--- START Provided material ---

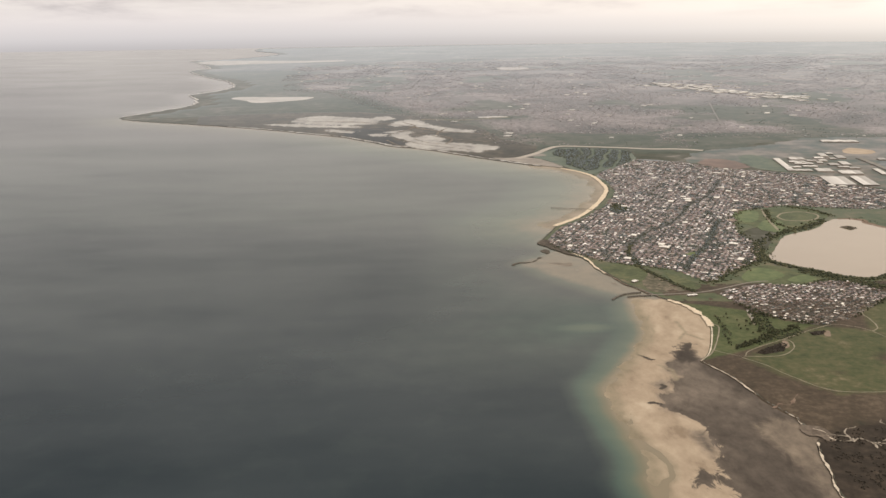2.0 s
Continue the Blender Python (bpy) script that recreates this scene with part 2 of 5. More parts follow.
LAKE = mat("silty_lake_water", [(0.35, (0.243, 0.201, 0.163)), (0.65, (0.272, 0.228, 0.186))], 0.02, rough=0.22, spec=0.5, coarse=0.006)
CREEK = mat("creek_water", [(0.35, (0.048, 0.046, 0.042)), (0.65, (0.074, 0.069, 0.062))], 0.15, rough=0.3, spec=0.3, coarse=0.05)
LAGOON = mat("pale_lagoon_water", [(0.36, (0.20, 0.178, 0.15)), (0.5, (0.28, 0.25, 0.215)), (0.66, (0.36, 0.325, 0.285))], 0.06, rough=0.35, spec=0.5, coarse=0.01)
SILT = mat("settled_silt", [(0.36, (0.095, 0.086, 0.074)), (0.5, (0.165, 0.150, 0.130)), (0.64, (0.235, 0.212, 0.185))], 0.5, rough=0.5, coarse=0.12)
SILTY = mat("salt_crust", [(0.38, (0.12, 0.105, 0.088)), (0.46, (0.24, 0.212, 0.18)), (0.6, (0.46, 0.41, 0.355))], 1.2, coarse=0.4)
# neutral grey for far sand and pans; the sheen stands in for haze
FARPAN = mat("pale_pan", [(0.36, (0.33, 0.325, 0.325)), (0.5, (0.42, 0.415, 0.415)), (0.66, (0.50, 0.49, 0.49))], 0.06, rough=0.5, coarse=0.015, sheen=0.4, haze_spread=0.14)
BALLAST = mat("rail_ballast", [(0.35, (0.14, 0.135, 0.13)), (0.65, (0.22, 0.212, 0.205))], 0.5, sheen=0.4)
GLASSY = mat("car_paint", [(0.1, (0.05, 0.05, 0.055)), (0.5, (0.35, 0.34, 0.33)), (0.8, (0.78, 0.77, 0.75))], 1.0, rough=0.3, spec=0.5, per="object")
CABIN = mat("car_glass", [(0.3, (0.02, 0.022, 0.025)), (0.7, (0.035, 0.036, 0.04))], 3.0, rough=0.1)
DOOR = mat("roller_door", [(0.3, (0.10, 0.095, 0.09)), (0.7, (0.25, 0.23, 0.21))], 2.0, per="object")


def soils(name, base, layers, rough=0.9, spec=0.2, bump=0.3, sheen=0.0, haze_spread=0.12, grain=0.20, along=1.0, haze_ior=0.0):
    """Soils that shade into one another: each layer holds where its distance, roughened by a noise, is more than nought."""
    m = bpy.data.materials.new(name)
    m.use_nodes = True
    n, l = m.node_tree.nodes, m.node_tree.links
    p = n["Principled BSDF"]
    t = n.new("ShaderNodeTexCoord")
    mp = n.new("ShaderNodeMapping")
    mp.inputs["Scale"].default_value = (1, along, 1)
    l.new(t.outputs["Object"], mp.inputs[0])

    def nz(scale, detail=8.0, distort=0.0):
        a = n.new("ShaderNodeTexNoise")
        a.inputs["Scale"].default_value, a.inputs["Detail"].default_value = scale, detail
        a.inputs["Roughness"].default_value, a.inputs["Distortion"].default_value = 0.66, distort
        l.new(mp.outputs[0], a.inputs["Vector"])
        return a.outputs[0]

    def ramp(fac, stops):
        cr = n.new("ShaderNodeValToRGB")
        while len(cr.color_ramp.elements) < len(stops):
            cr.color_ramp.elements.new(0.5)
        for e, (q, c) in zip(cr.color_ramp.elements, stops):
            e.position, e.color = q, (*c, 1)
        l.new(fac, cr.inputs[0])
        return cr.outputs[0]

    def tone(stops, fine, broad):
        mx = n.new("ShaderNodeMix")
        mx.inputs[0].default_value = 0.5
        l.new(nz(fine), mx.inputs[2])
        l.new(nz(broad, 5.0, 0.6), mx.inputs[3])
        return ramp(mx.outputs[0], stops)

    edge = nz(grain, 10.0, 1.4)
    colour = tone(*base)
    for key, amp, soft, look_ in layers:
        at = n.new("ShaderNodeAttribute")
        at.attribute_name = key
        ma = n.new("ShaderNodeMath")
        ma.operation = "MULTIPLY_ADD"
        l.new(edge, ma.inputs[0])
        ma.inputs[1].default_value, ma.inputs[2].default_value = amp * 2, -amp
        ad = n.new("ShaderNodeMath")
        ad.operation = "ADD"
        l.new(at.outputs["Fac"], ad.inputs[0])
        l.new(ma.outputs[0], ad.inputs[1])
        mr = n.new("ShaderNodeMapRange")
        mr.interpolation_type = "SMOOTHSTEP"
        mr.inputs["From Min"].default_value, mr.inputs["From Max"].default_value = -soft, soft
        l.new(ad.outputs[0], mr.inputs["Value"])
        mx = n.new("ShaderNodeMix")
        mx.data_type = "RGBA"
        l.new(mr.outputs[0], mx.inputs[0])
        l.new(colour, mx.inputs[6])
        l.new(tone(*look_), mx.inputs[7])
        colour = mx.outputs[2]
    l.new(colour, p.inputs["Base Color"])
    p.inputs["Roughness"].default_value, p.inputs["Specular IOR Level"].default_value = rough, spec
    # sheen and grazing gloss imitate haze over the land
    p.inputs["Sheen Weight"].default_value, p.inputs["Sheen Roughness"].default_value = sheen, haze_spread
    p.inputs["Sheen Tint"].default_value = (0.71, 0.835, 1.0, 1) if haze_ior else (0.58, 0.75, 1.0, 1)
    if haze_ior:
        p.inputs["IOR"].default_value, p.inputs["Roughness"].default_value, p.inputs["Specular IOR Level"].default_value = haze_ior, 0.10, 0.5
    bp = n.new("ShaderNodeBump")
    bp.inputs["Strength"].default_value, bp.inputs["Distance"].default_value = bump, 0.12
    l.new(nz(1.4), bp.inputs["Height"])
    l.new(bp.outputs[0], p.inputs["Normal"])
    return m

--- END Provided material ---

Directions:
Copy every line above word for word and exclude the pictures.

Solution to this exercise:
2.0 s
Continue the Blender Python (bpy) script that recreates this scene with part 2 of 5. More parts follow.
LAKE = mat("silty_lake_water", [(0.35, (0.243, 0.201, 0.163)), (0.65, (0.272, 0.228, 0.186))], 0.02, rough=0.22, spec=0.5, coarse=0.006)
CREEK = mat("creek_water", [(0.35, (0.048, 0.046, 0.042)), (0.65, (0.074, 0.069, 0.062))], 0.15, rough=0.3, spec=0.3, coarse=0.05)
LAGOON = mat("pale_lagoon_water", [(0.36, (0.20, 0.178, 0.15)), (0.5, (0.28, 0.25, 0.215)), (0.66, (0.36, 0.325, 0.285))], 0.06, rough=0.35, spec=0.5, coarse=0.01)
SILT = mat("settled_silt", [(0.36, (0.095, 0.086, 0.074)), (0.5, (0.165, 0.150, 0.130)), (0.64, (0.235, 0.212, 0.185))], 0.5, rough=0.5, coarse=0.12)
SILTY = mat("salt_crust", [(0.38, (0.12, 0.105, 0.088)), (0.46, (0.24, 0.212, 0.18)), (0.6, (0.46, 0.41, 0.355))], 1.2, coarse=0.4)
# neutral grey for far sand and pans; the sheen stands in for haze
FARPAN = mat("pale_pan", [(0.36, (0.33, 0.325, 0.325)), (0.5, (0.42, 0.415, 0.415)), (0.66, (0.50, 0.49, 0.49))], 0.06, rough=0.5, coarse=0.015, sheen=0.4, haze_spread=0.14)
BALLAST = mat("rail_ballast", [(0.35, (0.14, 0.135, 0.13)), (0.65, (0.22, 0.212, 0.205))], 0.5, sheen=0.4)
GLASSY = mat("car_paint", [(0.1, (0.05, 0.05, 0.055)), (0.5, (0.35, 0.34, 0.33)), (0.8, (0.78, 0.77, 0.75))], 1.0, rough=0.3, spec=0.5, per="object")
CABIN = mat("car_glass", [(0.3, (0.02, 0.022, 0.025)), (0.7, (0.035, 0.036, 0.04))], 3.0, rough=0.1)
DOOR = mat("roller_door", [(0.3, (0.10, 0.095, 0.09)), (0.7, (0.25, 0.23, 0.21))], 2.0, per="object")


def soils(name, base, layers, rough=0.9, spec=0.2, bump=0.3, sheen=0.0, haze_spread=0.12, grain=0.20, along=1.0, haze_ior=0.0):
    """Soils that shade into one another: each layer holds where its distance, roughened by a noise, is more than nought."""
    m = bpy.data.materials.new(name)
    m.use_nodes = True
    n, l = m.node_tree.nodes, m.node_tree.links
    p = n["Principled BSDF"]
    t = n.new("ShaderNodeTexCoord")
    mp = n.new("ShaderNodeMapping")
    mp.inputs["Scale"].default_value = (1, along, 1)
    l.new(t.outputs["Object"], mp.inputs[0])

    def nz(scale, detail=8.0, distort=0.0):
        a = n.new("ShaderNodeTexNoise")
        a.inputs["Scale"].default_value, a.inputs["Detail"].default_value = scale, detail
        a.inputs["Roughness"].default_value, a.inputs["Distortion"].default_value = 0.66, distort
        l.new(mp.outputs[0], a.inputs["Vector"])
        return a.outputs[0]

    def ramp(fac, stops):
        cr = n.new("ShaderNodeValToRGB")
        while len(cr.color_ramp.elements) < len(stops):
            cr.color_ramp.elements.new(0.5)
        for e, (q, c) in zip(cr.color_ramp.elements, stops):
            e.position, e.color = q, (*c, 1)
        l.new(fac, cr.inputs[0])
        return cr.outputs[0]

    def tone(stops, fine, broad):
        mx = n.new("ShaderNodeMix")
        mx.inputs[0].default_value = 0.5
        l.new(nz(fine), mx.inputs[2])
        l.new(nz(broad, 5.0, 0.6), mx.inputs[3])
        return ramp(mx.outputs[0], stops)

    edge = nz(grain, 10.0, 1.4)
    colour = tone(*base)
    for key, amp, soft, look_ in layers:
        at = n.new("ShaderNodeAttribute")
        at.attribute_name = key
        ma = n.new("ShaderNodeMath")
        ma.operation = "MULTIPLY_ADD"
        l.new(edge, ma.inputs[0])
        ma.inputs[1].default_value, ma.inputs[2].default_value = amp * 2, -amp
        ad = n.new("ShaderNodeMath")
        ad.operation = "ADD"
        l.new(at.outputs["Fac"], ad.inputs[0])
        l.new(ma.outputs[0], ad.inputs[1])
        mr = n.new("ShaderNodeMapRange")
        mr.interpolation_type = "SMOOTHSTEP"
        mr.inputs["From Min"].default_value, mr.inputs["From Max"].default_value = -soft, soft
        l.new(ad.outputs[0], mr.inputs["Value"])
        mx = n.new("ShaderNodeMix")
        mx.data_type = "RGBA"
        l.new(mr.outputs[0], mx.inputs[0])
        l.new(colour, mx.inputs[6])
        l.new(tone(*look_), mx.inputs[7])
        colour = mx.outputs[2]
    l.new(colour, p.inputs["Base Color"])
    p.inputs["Roughness"].default_value, p.inputs["Specular IOR Level"].default_value = rough, spec
    # sheen and grazing gloss imitate haze over the land
    p.inputs["Sheen Weight"].default_value, p.inputs["Sheen Roughness"].default_value = sheen, haze_spread
    p.inputs["Sheen Tint"].default_value = (0.71, 0.835, 1.0, 1) if haze_ior else (0.58, 0.75, 1.0, 1)
    if haze_ior:
        p.inputs["IOR"].default_value, p.inputs["Roughness"].default_value, p.inputs["Specular IOR Level"].default_value = haze_ior, 0.10, 0.5
    bp = n.new("ShaderNodeBump")
    bp.inputs["Strength"].default_value, bp.inputs["Distance"].default_value = bump, 0.12
    l.new(nz(1.4), bp.inputs["Height"])
    l.new(bp.outputs[0], p.inputs["Normal"])
    return m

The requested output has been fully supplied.